Weihnachten in Ausnahmezeiten
Julian, die Hauptfigur, ist ein Weihnachtsjunge, geboren an einem Heiligen Abend. Dieses Jahr feiert er seinen zehnten Geburtstag, doch nichts ist wie in den Jahren davor. Seine große Schwester Juni starb, ihr Lachen verstummte bereits vor ihrem Tod.  Und damit auch das Lachen der ganzen Familie, die – einem Kokon gleich – in ihrer Trauer gefangen bleibt. Symbolisch wird das an der Weigerung deutlich, das Haus weihnachtlich zu schmücken. In dieser Situation lernt Julian ein Mädchen kennen, dessen Schicksal enger mit dem seiner Schwester verbunden ist, als er es für möglich hält. Maja Lunde nutzt diesen Kniff, um Julian bei seiner Trauerarbeit durch Hedvig und Henrik zu unterstützen. Und mit Julian seine Eltern sowie alle Lesenden und Vorleser*innen daran zu erinnern, aller Trauer zum Trotz, nicht die Glücksmomente des Lebens zu vergessen. Schon gar nicht jene, die mit den Verstorbenen verbunden sind.

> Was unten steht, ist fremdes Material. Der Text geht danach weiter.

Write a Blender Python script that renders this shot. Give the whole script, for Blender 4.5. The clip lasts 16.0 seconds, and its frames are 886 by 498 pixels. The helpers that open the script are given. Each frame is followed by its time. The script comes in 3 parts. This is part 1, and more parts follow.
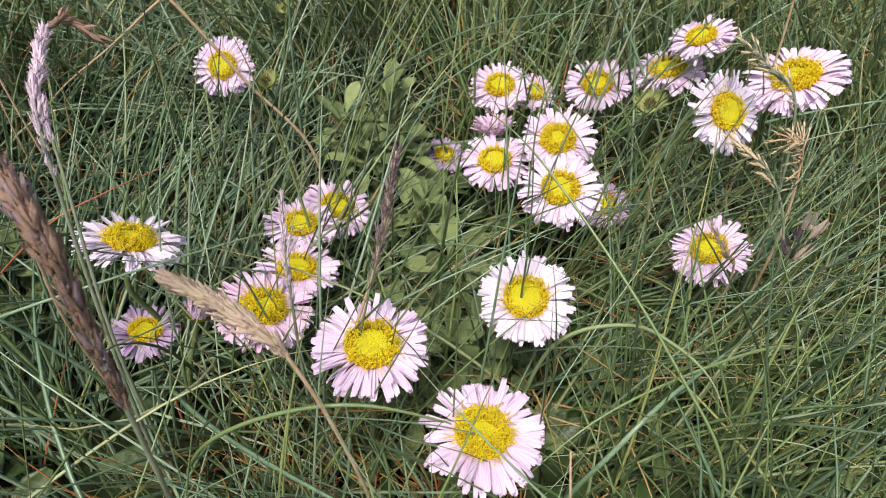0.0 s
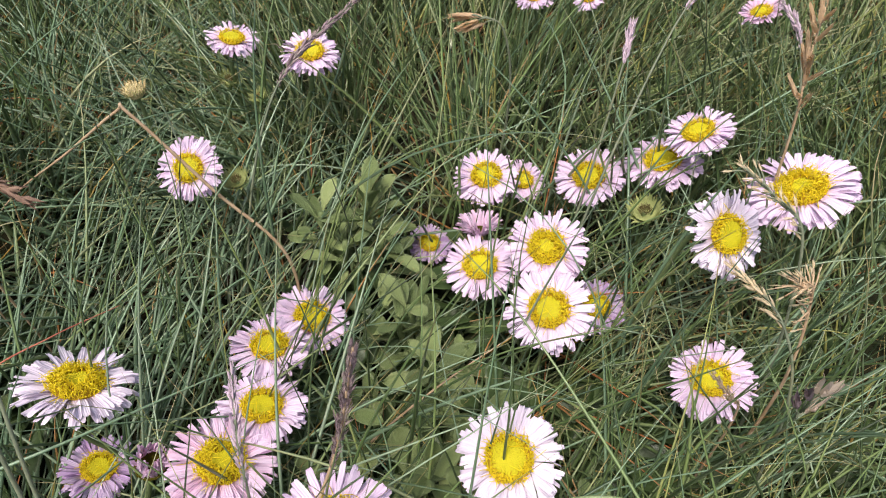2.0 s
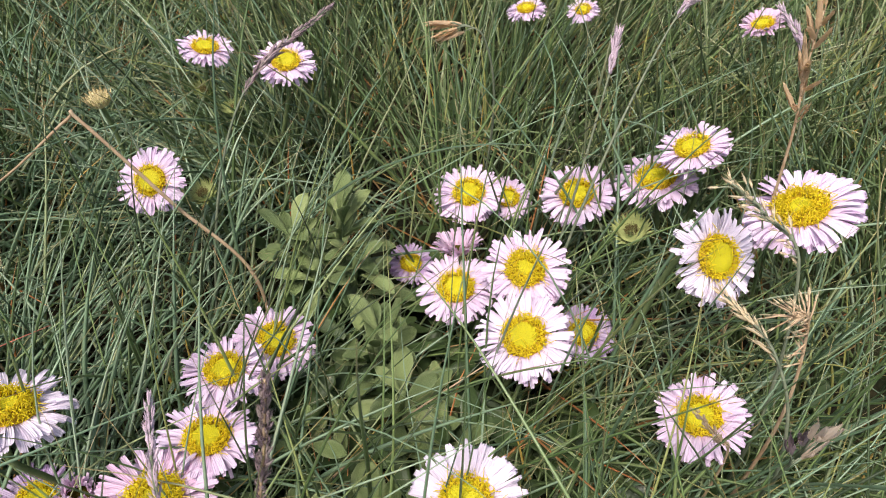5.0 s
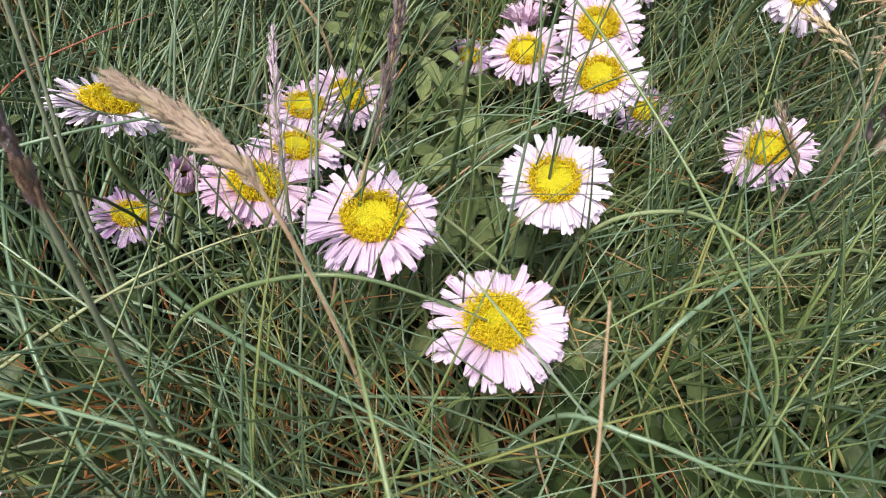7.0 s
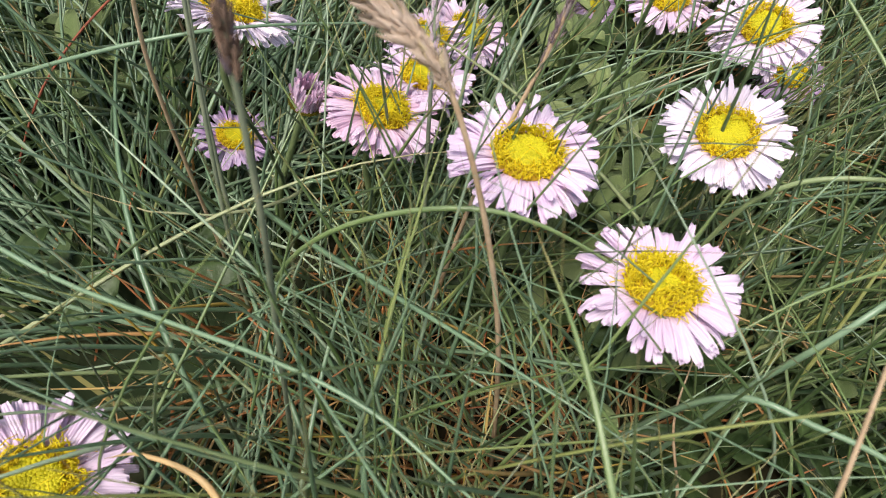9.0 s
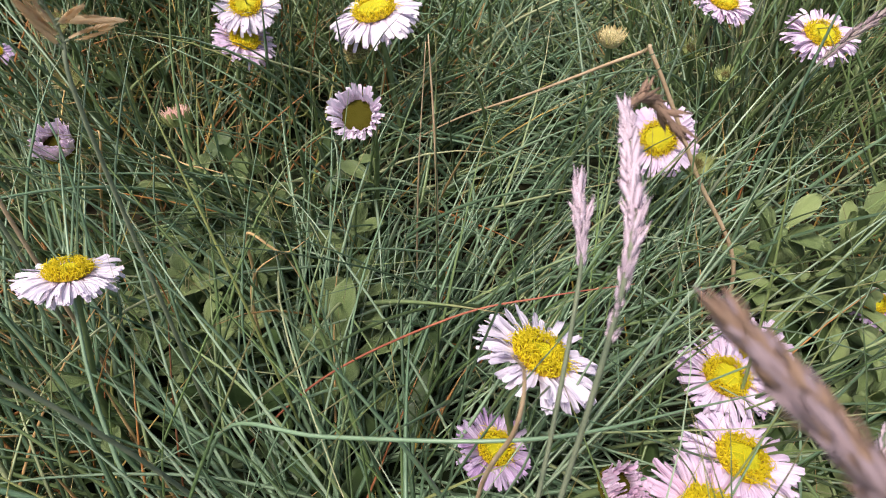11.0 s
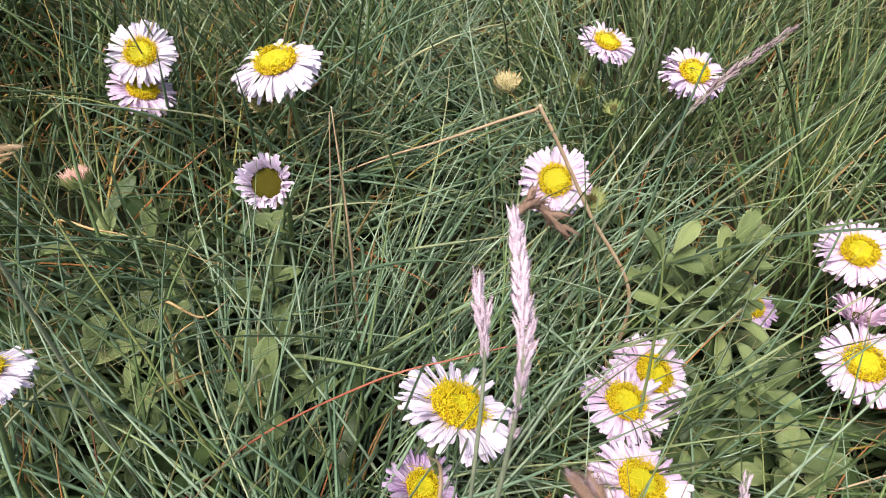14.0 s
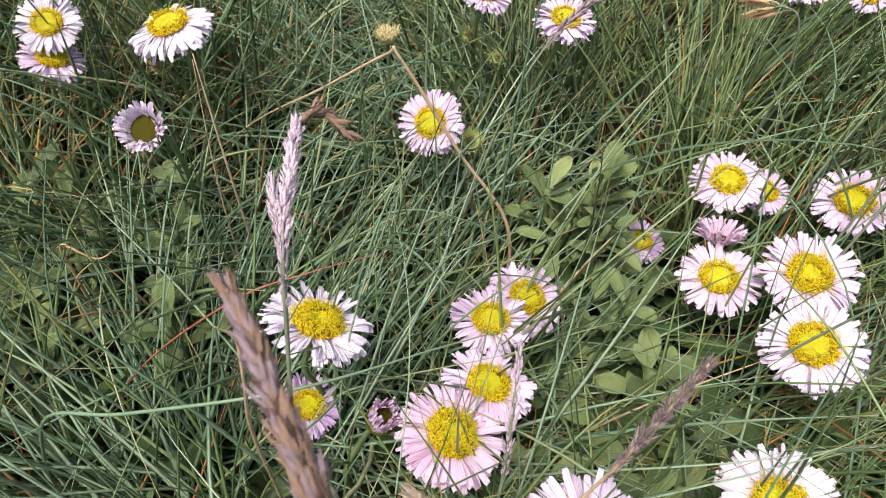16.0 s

Fantastisch und realistisch zugleich
Die Erzählung geht Hand in Hand mit den magisch-realistischen Illustrationen von Lisa Aisato. Der Aquarell-Stil der preisgekrönten Illustratorin stellt real wirkende Szenen in sich verlierenden Farbverläufen verfremdet dar. Dadurch entsteht eine eigentümliche Wirkung, die fantastisch und realistisch zugleich, dem Reich der (Weihnachts-)Träume entsprungen sein könnte.
Träume, die manchmal der Lebensrealität des Todes gegenüber stehen. Und so ist Die Schneeschwester vor allem eine Geschichte darüber, wie der Tod eines Angehörigen verarbeitet werden kann, sei er noch so unvorstellbar oder unwirklich. Erst dann, wenn die Toten „ziehen“ dürfen, können auch die Hinterbliebenen ihren Frieden mit dem Erlebten machen und sich eines Tages wieder der Schönheit des Lebens zuwenden.  Diese implizite Bedeutungsebene macht Die Schneeschwester zu einem absolut lesenswerten Adventslesebuch über Weihnachten in Ausnahmezeiten. Sein Inhalt berührt und

  • verdeutlicht, dass die Zeit Wunden heilen kann. Das gelingt umso besser, wenn den Trauernden Begleiter*innen zur Seite stehen, die unterschiedliche Phasen der Trauer zulassen und die Trauernden gleichsam aushalten können.
  • Es zeigt, dass Erinnerungen – auch an gemeinsam gefeierte Weihnachtstage – die Verbundenheit zwischen den Hinterbliebenen stärken können. Denn geteiltes Leid ist halbes Leid.
  • Es hilft zu verstehen, dass, jemanden zu vermissen nichts mit der Frage zu tun hat, wie lange die Person bereits gestorben ist.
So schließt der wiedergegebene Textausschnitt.